5. Feedback to PMS ▴ This rich cost data is fed back into the PMS. The system now displays not just the ideal portfolio, but also the projected cost of achieving it. The PM can see which specific positions are the primary drivers of transaction costs.
6. Cost-Aware Re-Optimization ▴ The PM, or an automated function within the PMS, re-runs the portfolio optimization. This time, the optimizer’s utility function is constrained by the TCA data. It may systematically reduce weights in high-cost trades, substitute for more liquid alternatives, or flag certain trades for an extended execution horizon.
7. Finalized Order Generation ▴ Once the cost-aware portfolio is approved, the PMS generates the finalized list of orders. These orders, now fully vetted for cost-efficiency, are passed to the Order Management System (OMS).
8. Trader Execution ▴ The orders arrive in the trader’s EMS blotter. The trader now has a clear mandate, but also the context from the pre-trade analysis. They can use the pre-trade estimates as a benchmark against which to measure their own execution quality, striving to beat the model’s cost projection. The cycle completes when post-trade TCA analyzes the executed trades, and the results are used to refine and improve the pre-trade models for future use.

Quantitative Modeling and Data Analysis

The quantitative core of this process lies in how the pre-trade TCA data is modeled and applied. The models can range in complexity, but the output is always aimed at providing actionable, data-driven insights. The Almgren-Chriss framework provides a foundational model for understanding the trade-off between the two primary sources of implicit costs ▴ market impact and timing risk. Executing a trade quickly minimizes timing risk (the risk that the price will move against you while you wait) but maximizes market impact.

Executing slowly minimizes market impact but maximizes timing risk. Pre-trade TCA helps find the optimal point on this “efficient trading frontier.”

How Does Pre-Trade TCA Reshape a Portfolio?

The following table illustrates a simplified example of how a portfolio might be adjusted after being subjected to pre-trade TCA. The “Initial Portfolio” is the output of a traditional optimizer. The “Cost-Aware Portfolio” is the result after re-optimizing with cost constraints.
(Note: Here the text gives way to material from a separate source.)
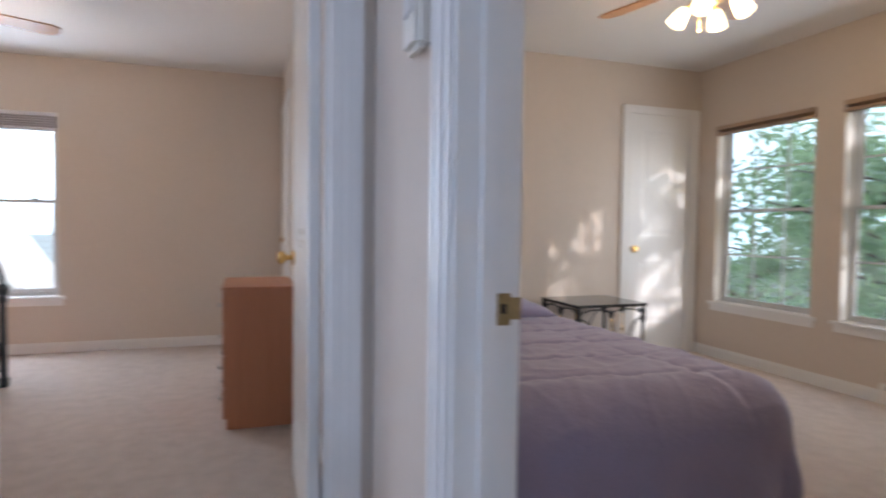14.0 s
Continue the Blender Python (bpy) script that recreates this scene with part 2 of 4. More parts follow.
def tube(bm, pts, r, n=8, m=None, flat=1.0):
    """A round bar along a line of points; r may be a list."""
    pts = [Vector(p) for p in pts]
    rings = []
    for i, p in enumerate(pts):
        d = (pts[min(i + 1, len(pts) - 1)] - pts[max(i - 1, 0)]).normalized()
        up = Vector((0, 1, 0)) if abs(d.y) < 0.9 else Vector((0, 0, 1))
        s = d.cross(up).normalized()
        u = s.cross(d)
        rad = r[i] if isinstance(r, (list, tuple)) else r
        ring = []
        for k in range(n):
            a = 2 * math.pi * k / n
            co = p + s * rad * math.cos(a) + u * rad * flat * math.sin(a)
            ring.append(bm.verts.new(m @ co if m else co))
        rings.append(ring)
    for a, b in zip(rings, rings[1:]):
        for i in range(n):
            f = bm.faces.new((a[i], a[(i + 1) % n], b[(i + 1) % n], b[i]))
            f.smooth = True
    bm.faces.new(list(reversed(rings[0])))
    bm.faces.new(rings[-1])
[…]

This table demonstrates the core function of the integrated system ▴ it reallocates capital from high-friction assets to low-friction assets, all while balancing the original alpha signals. The portfolio becomes inherently more efficient and robust.

A truly optimized portfolio is one where the marginal alpha of each position justifies its marginal implementation cost.

Evaluating a Single Trade Decision

At a more granular level, pre-trade TCA informs the decision on how much of a single security to trade. The model can generate a cost curve, showing how the expected cost per share changes as the total trade size increases.

In this example, the security has a consistent expected alpha of 50 bps. However, as the trade size increases, the non-linear market impact cost accelerates. The optimal trade size is somewhere around 50,000 shares, where the net capture is still positive.

Beyond this point, the cost of trading consumes the entire alpha, resulting in a net loss. Integrating this analysis into the portfolio construction phase prevents the manager from creating a portfolio with positions that are value-destructive to implement.

System Integration and Technological Architecture

The successful execution of this strategy hinges on seamless technological integration. The platforms involved do not operate in isolation; they communicate through a series of robust APIs and standardized protocols.

• PMS-TCA Integration ▴ The link between the Portfolio Management System and the pre-trade TCA engine is the most critical. This is typically achieved via a REST API. The PMS packages a list of proposed trades (ISIN/CUSIP, side, quantity, currency) into a JSON object and sends it to the TCA endpoint. The TCA engine returns a structured data object with the cost estimates, which the PMS then parses and displays.
• OMS and EMS Connectivity ▴ Once orders are finalized, they are typically sent from the PMS to the OMS using the Financial Information eXchange (FIX) protocol. The OMS handles compliance checks, allocations, and record-keeping. From the OMS, orders are routed, again via FIX, to the trader’s EMS. The EMS is the platform for interacting with the market, connecting to various trading venues, brokers, and dark pools.
• Data Unification ▴ A central data warehouse or “Investment Book of Record” (IBOR) is often used to ensure data consistency across all systems. This IBOR holds the master record of positions, cash, and analytics, preventing discrepancies between what the PM sees in the PMS and what the trader sees in the EMS. The pre-trade cost estimates, once generated, can also be stored in the IBOR, creating a permanent record that can be used for performance attribution and model refinement.

This architecture creates a system where strategic portfolio decisions are continuously informed by the tactical realities of trade execution. It elevates transaction cost management from a post-trade reporting function to a pre-emptive, value-adding component of the core investment process.

Reflection

The architecture described is more than a technological solution; it represents a philosophical shift in managing investment portfolios. It forces a direct confrontation with the elemental friction of markets. The critical question for any investment organization is whether its decision-making architecture is designed to insulate strategic choices from execution realities or to integrate them. Is the cost of implementation a downstream problem for the trading desk to solve, or is it a primary input into the construction of the strategy itself?

A system that defers this consideration introduces an element of chance, a hope that the theoretical alpha will survive the gauntlet of execution. A truly robust system, however, treats the market’s friction not as an obstacle, but as a fundamental parameter to be modeled, managed, and optimized from the very inception of an idea. Your portfolio’s resilience is a direct function of the intelligence embedded in its construction process.